Step 4 – Open a page to the NSX Manager UI and login with the admin user details and accept the agreement.

***I found that the VMware documentation was not 100% clear on this point and I noticed that my plugin pop-up only appeared once I done this step.***

Step 5 – From the vCenter UI under NSX -> Start NSX Onboarding and or refresh browser if you see this banner at the top of the page Plugin NSX-T Manager:3.2.0.1 has been successfully deployed. Refresh the browser to enable

Step 6 – Apply NSX license.

If you refreshed the browser and access the vCenter home page, you see the new NSX icon under plugins.

Deploying NSX

Once the license has successfully validated you need to select Security Only or Virtual Networking

Since this blog is focused on Security, I am going to click Get Started under the Security Only option

Security Only

Select the vSphere Cluster where you want to have NSX Security installed and click Install NSX

Install Security – Click Install

Monitor deployment in progress

After successful host preparation and installation of NSX, you should see Cluster(s): YoGoVirtual_Cluster have been prepared successfully.

YoGoVirtual_Cluster have been prepared successfully.

Configuring NSX-T for Security from vSphere Client

After complete the NSX installation on the ESXi hosts, we can now proceed with Firewall Policy creations, Click Next

Step 1 – Create Infrastructure Group(S)

You can add common infrastructure services such as DNS, NTP, AD and so on, which are used by application workloads.

Click Add Group -> Select Service from the drop down menu

Click Define Group -> Select VM(S) for the active directory service.

You can rename the default Group Name and NSX Tag if needed

My setup does not have any workloads yet so I just used the IP address for the AD Server which is outside this environment for demonstration purpose.

Step 2 – Create Environment Group -> ADD Group -> Select Environment -> Define Group

Create Environment Group

Select the VM’s in your environment that matches the selected Environment

  • Production
  • Development
  • Testing
  • Partner
Define Production Group

After selecting the VM’s to include in this group Click Save and proceed to Next

Step 3 – Create Application Group ADD Group -> Enter Application Name -> Define Group -> Select the VM’s and Click Save

Select YoGoVirtual workloads

Click Next

Security Policies

Next step would be to tweak the access for policy and environment created in the previous steps. Since I have no workloads in this environment besides my NSX Manager I am just going to leave all the suggest rules as is and just click Next, Next

Define specific workloads that can access your shared infrastructure services which you defined before.
All other traffic will be denied. You can edit pre-populated rules below.

Access to Infrastructure Services

In the graphic below, define environments that can communicate with each other. By Default no environment can communicate with each other.

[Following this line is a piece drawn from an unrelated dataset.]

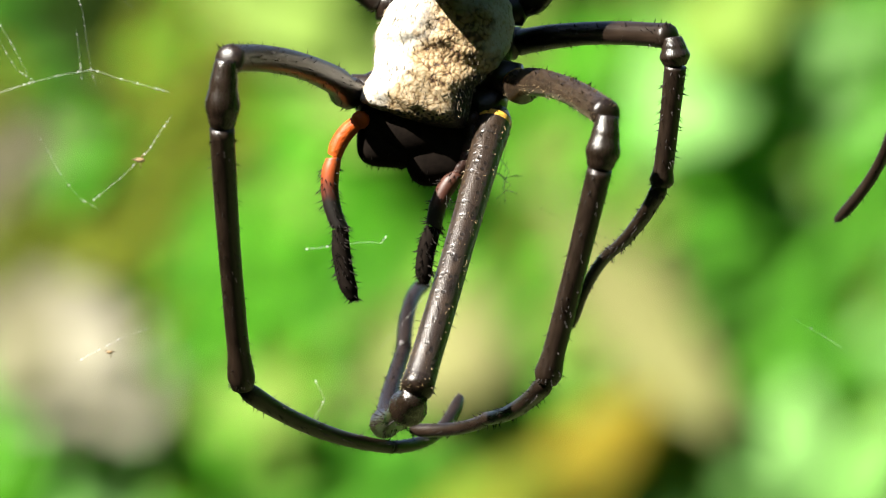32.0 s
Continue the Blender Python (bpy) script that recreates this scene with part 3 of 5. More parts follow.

Define Communication Between Environments

All members of group can communicate with each other. For each group, select one of the available communication strategy.

Define Communication Strategies for Applications

Define an action for the default rule. This action is applied to traffic that does not match rules or criteria defined in the earlier sections. The wizard always sets the Default Rule Action to Allow. During staging or migration, the Allow action ensures that communication between VMs is not broken.
However, to enforce access control in your network, change the default action to Drop or Reject so that only traffic packets that match the firewall rules are allowed inside the network.

Define Action for Default Firewall Rule

Review Firewall Rules

The final step is to review the Firewall Rules created and if everything looks good, go ahead and publish policies

Review Firewall Rules

Once this has been completed yo have Security configuration completed successfully! Click Done

Once this has been completed and return to the vCenter home page and select the NSX plugin you will land on the NSX Manager page.

NSX Plugin

It will look and feel as if you have logged directly into the NSX-T Manager but instead its viewed and configured from within vCenter UI.

You can review the settings under the system page or do any further security configurations as needed.

NSX Fabric View
Distributed Firewall Policies

Under Network -> Segments -> Distributed Port Groups you find all the dvportgroups NSX has discovered in the vCenter system and you can apply security policies to any workload attached to these

Summary

With my first attempt, the deployment failed with this error – Transfer failed: The OVF descriptor is not available. This was because I did not follow the documentation properly a missed the note that stated “There is a separate OVF file available for NSX Manager deployed from vSphere Client.” I was using the regular OVA package instead of the OVF and files as described in this blog.

To fix this, I used 7-Zip on my Windows machine and I extracted the OVA contents to my local directory and ran the deployment steps again. Or I could have just downloaded the files individually from the VMware site.

Another point to highlight – Since we are deploying a Single NSX-T Manager and will be using vSphere HA to protect the VM appliance, I found that the VM would no power up with my initial test topology where I only had one ESXi host in my vCenter Cluster.

There are no active hosts in the cluster.

To get around this, I added 2 more ESXi Servers to the vCenter cluster and then setup a 3 node vSAN cluster with DRS and vSphere HA enabled and migrated the VM files from the initial local datastore to the vSAN datastore and powered up the VM successfully.

VM Powered Up on 3 Node ESXi Cluster

I need to find out if this is the expected behaviour or if I had done something incorrectly in my vSphere deployment.

Hopefully you found this helpful. It definitely helped me to understand the deployment and configurations and consumption of this feature.